GIVEN PROBLEM: Transcribe the listing exactly, leaving out every picture.

INFORMATION SUPPLIED:
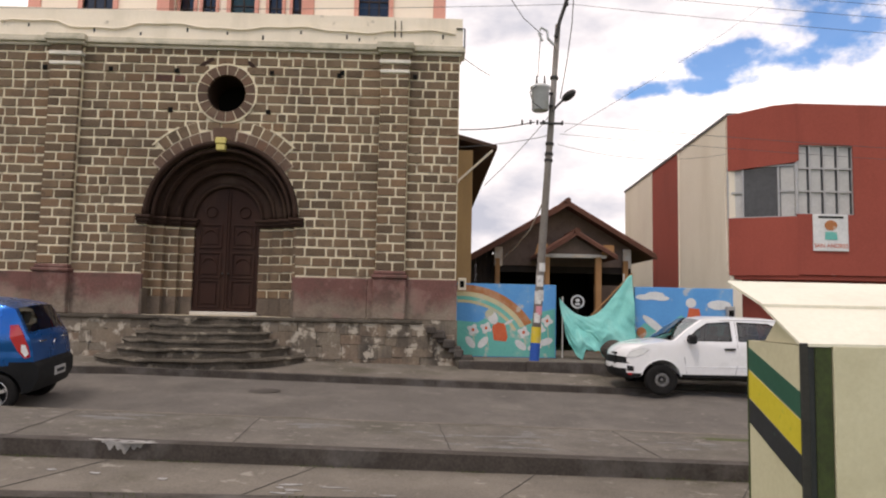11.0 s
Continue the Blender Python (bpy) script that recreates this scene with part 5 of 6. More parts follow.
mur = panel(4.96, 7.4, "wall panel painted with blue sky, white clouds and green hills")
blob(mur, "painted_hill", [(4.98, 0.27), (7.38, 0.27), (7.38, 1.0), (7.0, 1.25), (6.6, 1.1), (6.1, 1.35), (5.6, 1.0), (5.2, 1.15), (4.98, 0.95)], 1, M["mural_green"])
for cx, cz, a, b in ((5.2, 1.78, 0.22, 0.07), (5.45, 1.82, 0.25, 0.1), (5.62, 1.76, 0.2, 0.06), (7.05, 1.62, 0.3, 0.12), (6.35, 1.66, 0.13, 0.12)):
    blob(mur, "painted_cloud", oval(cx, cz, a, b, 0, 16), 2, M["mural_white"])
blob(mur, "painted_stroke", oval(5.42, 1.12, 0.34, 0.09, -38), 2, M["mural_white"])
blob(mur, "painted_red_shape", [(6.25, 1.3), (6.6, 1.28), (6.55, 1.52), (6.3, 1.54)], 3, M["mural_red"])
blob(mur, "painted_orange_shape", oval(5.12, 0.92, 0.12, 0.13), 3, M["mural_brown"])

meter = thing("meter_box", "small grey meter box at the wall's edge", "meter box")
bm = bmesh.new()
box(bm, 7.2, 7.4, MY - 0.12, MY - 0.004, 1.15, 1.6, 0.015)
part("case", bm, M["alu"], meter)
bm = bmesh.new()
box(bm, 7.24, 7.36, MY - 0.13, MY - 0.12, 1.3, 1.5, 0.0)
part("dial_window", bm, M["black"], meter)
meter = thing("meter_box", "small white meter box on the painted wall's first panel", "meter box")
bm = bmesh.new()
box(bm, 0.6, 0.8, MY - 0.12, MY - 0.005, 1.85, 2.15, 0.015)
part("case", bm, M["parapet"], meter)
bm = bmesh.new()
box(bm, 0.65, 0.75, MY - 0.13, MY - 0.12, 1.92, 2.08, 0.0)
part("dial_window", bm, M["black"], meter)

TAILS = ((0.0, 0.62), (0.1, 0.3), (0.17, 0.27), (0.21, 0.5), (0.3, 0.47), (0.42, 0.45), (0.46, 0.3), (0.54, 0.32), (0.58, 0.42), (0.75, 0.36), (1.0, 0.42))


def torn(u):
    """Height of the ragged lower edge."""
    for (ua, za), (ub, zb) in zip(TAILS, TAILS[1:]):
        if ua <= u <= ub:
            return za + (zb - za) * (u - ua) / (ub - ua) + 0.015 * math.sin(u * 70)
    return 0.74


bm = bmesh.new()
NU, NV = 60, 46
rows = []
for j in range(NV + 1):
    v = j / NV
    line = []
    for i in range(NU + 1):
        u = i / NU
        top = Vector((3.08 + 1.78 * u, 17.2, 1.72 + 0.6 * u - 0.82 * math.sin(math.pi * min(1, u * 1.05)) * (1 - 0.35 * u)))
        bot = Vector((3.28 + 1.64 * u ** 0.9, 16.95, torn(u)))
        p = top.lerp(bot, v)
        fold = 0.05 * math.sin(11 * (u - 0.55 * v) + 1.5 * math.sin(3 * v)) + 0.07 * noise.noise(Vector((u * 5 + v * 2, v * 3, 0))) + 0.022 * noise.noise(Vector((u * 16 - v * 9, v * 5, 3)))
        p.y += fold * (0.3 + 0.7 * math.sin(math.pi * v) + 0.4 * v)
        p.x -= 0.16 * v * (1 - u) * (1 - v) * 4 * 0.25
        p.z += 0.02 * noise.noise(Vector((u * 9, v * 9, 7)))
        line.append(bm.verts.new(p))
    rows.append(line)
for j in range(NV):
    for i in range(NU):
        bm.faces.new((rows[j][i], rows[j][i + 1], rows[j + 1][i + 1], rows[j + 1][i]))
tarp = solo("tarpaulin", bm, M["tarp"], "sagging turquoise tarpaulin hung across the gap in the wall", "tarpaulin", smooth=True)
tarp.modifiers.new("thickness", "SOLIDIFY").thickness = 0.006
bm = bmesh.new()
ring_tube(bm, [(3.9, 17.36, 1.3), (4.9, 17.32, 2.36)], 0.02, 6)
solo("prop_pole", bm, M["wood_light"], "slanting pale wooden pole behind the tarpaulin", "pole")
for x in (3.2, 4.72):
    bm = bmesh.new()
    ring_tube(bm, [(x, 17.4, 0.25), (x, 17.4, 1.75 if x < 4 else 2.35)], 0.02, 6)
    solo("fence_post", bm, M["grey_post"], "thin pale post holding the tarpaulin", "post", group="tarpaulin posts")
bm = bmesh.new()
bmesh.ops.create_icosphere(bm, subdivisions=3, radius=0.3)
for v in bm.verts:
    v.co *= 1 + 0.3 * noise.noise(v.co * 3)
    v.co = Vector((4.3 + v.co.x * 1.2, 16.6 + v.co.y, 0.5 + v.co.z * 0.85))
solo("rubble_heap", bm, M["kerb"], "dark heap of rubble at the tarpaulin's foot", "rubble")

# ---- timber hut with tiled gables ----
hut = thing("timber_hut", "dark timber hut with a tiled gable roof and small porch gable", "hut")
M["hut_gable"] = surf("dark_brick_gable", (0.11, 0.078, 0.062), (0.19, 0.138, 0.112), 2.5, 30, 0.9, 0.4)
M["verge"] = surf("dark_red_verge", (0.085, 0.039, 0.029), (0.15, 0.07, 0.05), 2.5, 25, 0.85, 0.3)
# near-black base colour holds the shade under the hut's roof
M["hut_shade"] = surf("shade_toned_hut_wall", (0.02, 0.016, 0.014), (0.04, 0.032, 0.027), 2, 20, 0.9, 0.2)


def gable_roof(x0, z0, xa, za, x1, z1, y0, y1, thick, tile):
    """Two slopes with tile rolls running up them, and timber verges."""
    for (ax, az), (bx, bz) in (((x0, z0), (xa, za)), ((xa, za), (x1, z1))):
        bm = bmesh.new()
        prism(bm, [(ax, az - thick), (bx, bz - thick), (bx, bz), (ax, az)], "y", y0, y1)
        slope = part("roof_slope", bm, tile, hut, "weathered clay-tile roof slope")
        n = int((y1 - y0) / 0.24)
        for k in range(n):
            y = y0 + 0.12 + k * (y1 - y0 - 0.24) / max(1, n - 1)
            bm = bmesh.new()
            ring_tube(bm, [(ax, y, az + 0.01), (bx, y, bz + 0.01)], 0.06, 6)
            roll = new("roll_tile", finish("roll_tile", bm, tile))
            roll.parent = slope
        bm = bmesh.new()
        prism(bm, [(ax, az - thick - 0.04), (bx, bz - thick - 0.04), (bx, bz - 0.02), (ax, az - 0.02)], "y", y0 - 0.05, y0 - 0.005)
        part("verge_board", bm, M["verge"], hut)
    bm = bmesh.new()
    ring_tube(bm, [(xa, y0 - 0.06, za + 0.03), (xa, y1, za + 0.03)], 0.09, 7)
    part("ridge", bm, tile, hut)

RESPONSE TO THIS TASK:
11.0 s
Continue the Blender Python (bpy) script that recreates this scene with part 5 of 6. More parts follow.
mur = panel(4.96, 7.4, "wall panel painted with blue sky, white clouds and green hills")
blob(mur, "painted_hill", [(4.98, 0.27), (7.38, 0.27), (7.38, 1.0), (7.0, 1.25), (6.6, 1.1), (6.1, 1.35), (5.6, 1.0), (5.2, 1.15), (4.98, 0.95)], 1, M["mural_green"])
for cx, cz, a, b in ((5.2, 1.78, 0.22, 0.07), (5.45, 1.82, 0.25, 0.1), (5.62, 1.76, 0.2, 0.06), (7.05, 1.62, 0.3, 0.12), (6.35, 1.66, 0.13, 0.12)):
    blob(mur, "painted_cloud", oval(cx, cz, a, b, 0, 16), 2, M["mural_white"])
blob(mur, "painted_stroke", oval(5.42, 1.12, 0.34, 0.09, -38), 2, M["mural_white"])
blob(mur, "painted_red_shape", [(6.25, 1.3), (6.6, 1.28), (6.55, 1.52), (6.3, 1.54)], 3, M["mural_red"])
blob(mur, "painted_orange_shape", oval(5.12, 0.92, 0.12, 0.13), 3, M["mural_brown"])

meter = thing("meter_box", "small grey meter box at the wall's edge", "meter box")
bm = bmesh.new()
box(bm, 7.2, 7.4, MY - 0.12, MY - 0.004, 1.15, 1.6, 0.015)
part("case", bm, M["alu"], meter)
bm = bmesh.new()
box(bm, 7.24, 7.36, MY - 0.13, MY - 0.12, 1.3, 1.5, 0.0)
part("dial_window", bm, M["black"], meter)
meter = thing("meter_box", "small white meter box on the painted wall's first panel", "meter box")
bm = bmesh.new()
box(bm, 0.6, 0.8, MY - 0.12, MY - 0.005, 1.85, 2.15, 0.015)
part("case", bm, M["parapet"], meter)
bm = bmesh.new()
box(bm, 0.65, 0.75, MY - 0.13, MY - 0.12, 1.92, 2.08, 0.0)
part("dial_window", bm, M["black"], meter)

TAILS = ((0.0, 0.62), (0.1, 0.3), (0.17, 0.27), (0.21, 0.5), (0.3, 0.47), (0.42, 0.45), (0.46, 0.3), (0.54, 0.32), (0.58, 0.42), (0.75, 0.36), (1.0, 0.42))


def torn(u):
    """Height of the ragged lower edge."""
    for (ua, za), (ub, zb) in zip(TAILS, TAILS[1:]):
        if ua <= u <= ub:
            return za + (zb - za) * (u - ua) / (ub - ua) + 0.015 * math.sin(u * 70)
    return 0.74


bm = bmesh.new()
NU, NV = 60, 46
rows = []
for j in range(NV + 1):
    v = j / NV
    line = []
    for i in range(NU + 1):
        u = i / NU
        top = Vector((3.08 + 1.78 * u, 17.2, 1.72 + 0.6 * u - 0.82 * math.sin(math.pi * min(1, u * 1.05)) * (1 - 0.35 * u)))
        bot = Vector((3.28 + 1.64 * u ** 0.9, 16.95, torn(u)))
        p = top.lerp(bot, v)
        fold = 0.05 * math.sin(11 * (u - 0.55 * v) + 1.5 * math.sin(3 * v)) + 0.07 * noise.noise(Vector((u * 5 + v * 2, v * 3, 0))) + 0.022 * noise.noise(Vector((u * 16 - v * 9, v * 5, 3)))
        p.y += fold * (0.3 + 0.7 * math.sin(math.pi * v) + 0.4 * v)
        p.x -= 0.16 * v * (1 - u) * (1 - v) * 4 * 0.25
        p.z += 0.02 * noise.noise(Vector((u * 9, v * 9, 7)))
        line.append(bm.verts.new(p))
    rows.append(line)
for j in range(NV):
    for i in range(NU):
        bm.faces.new((rows[j][i], rows[j][i + 1], rows[j + 1][i + 1], rows[j + 1][i]))
tarp = solo("tarpaulin", bm, M["tarp"], "sagging turquoise tarpaulin hung across the gap in the wall", "tarpaulin", smooth=True)
tarp.modifiers.new("thickness", "SOLIDIFY").thickness = 0.006
bm = bmesh.new()
ring_tube(bm, [(3.9, 17.36, 1.3), (4.9, 17.32, 2.36)], 0.02, 6)
solo("prop_pole", bm, M["wood_light"], "slanting pale wooden pole behind the tarpaulin", "pole")
for x in (3.2, 4.72):
    bm = bmesh.new()
    ring_tube(bm, [(x, 17.4, 0.25), (x, 17.4, 1.75 if x < 4 else 2.35)], 0.02, 6)
    solo("fence_post", bm, M["grey_post"], "thin pale post holding the tarpaulin", "post", group="tarpaulin posts")
bm = bmesh.new()
bmesh.ops.create_icosphere(bm, subdivisions=3, radius=0.3)
for v in bm.verts:
    v.co *= 1 + 0.3 * noise.noise(v.co * 3)
    v.co = Vector((4.3 + v.co.x * 1.2, 16.6 + v.co.y, 0.5 + v.co.z * 0.85))
solo("rubble_heap", bm, M["kerb"], "dark heap of rubble at the tarpaulin's foot", "rubble")

# ---- timber hut with tiled gables ----
hut = thing("timber_hut", "dark timber hut with a tiled gable roof and small porch gable", "hut")
M["hut_gable"] = surf("dark_brick_gable", (0.11, 0.078, 0.062), (0.19, 0.138, 0.112), 2.5, 30, 0.9, 0.4)
M["verge"] = surf("dark_red_verge", (0.085, 0.039, 0.029), (0.15, 0.07, 0.05), 2.5, 25, 0.85, 0.3)
# near-black base colour holds the shade under the hut's roof
M["hut_shade"] = surf("shade_toned_hut_wall", (0.02, 0.016, 0.014), (0.04, 0.032, 0.027), 2, 20, 0.9, 0.2)


def gable_roof(x0, z0, xa, za, x1, z1, y0, y1, thick, tile):
    """Two slopes with tile rolls running up them, and timber verges."""
    for (ax, az), (bx, bz) in (((x0, z0), (xa, za)), ((xa, za), (x1, z1))):
        bm = bmesh.new()
        prism(bm, [(ax, az - thick), (bx, bz - thick), (bx, bz), (ax, az)], "y", y0, y1)
        slope = part("roof_slope", bm, tile, hut, "weathered clay-tile roof slope")
        n = int((y1 - y0) / 0.24)
        for k in range(n):
            y = y0 + 0.12 + k * (y1 - y0 - 0.24) / max(1, n - 1)
            bm = bmesh.new()
            ring_tube(bm, [(ax, y, az + 0.01), (bx, y, bz + 0.01)], 0.06, 6)
            roll = new("roll_tile", finish("roll_tile", bm, tile))
            roll.parent = slope
        bm = bmesh.new()
        prism(bm, [(ax, az - thick - 0.04), (bx, bz - thick - 0.04), (bx, bz - 0.02), (ax, az - 0.02)], "y", y0 - 0.05, y0 - 0.005)
        part("verge_board", bm, M["verge"], hut)
    bm = bmesh.new()
    ring_tube(bm, [(xa, y0 - 0.06, za + 0.03), (xa, y1, za + 0.03)], 0.09, 7)
    part("ridge", bm, tile, hut)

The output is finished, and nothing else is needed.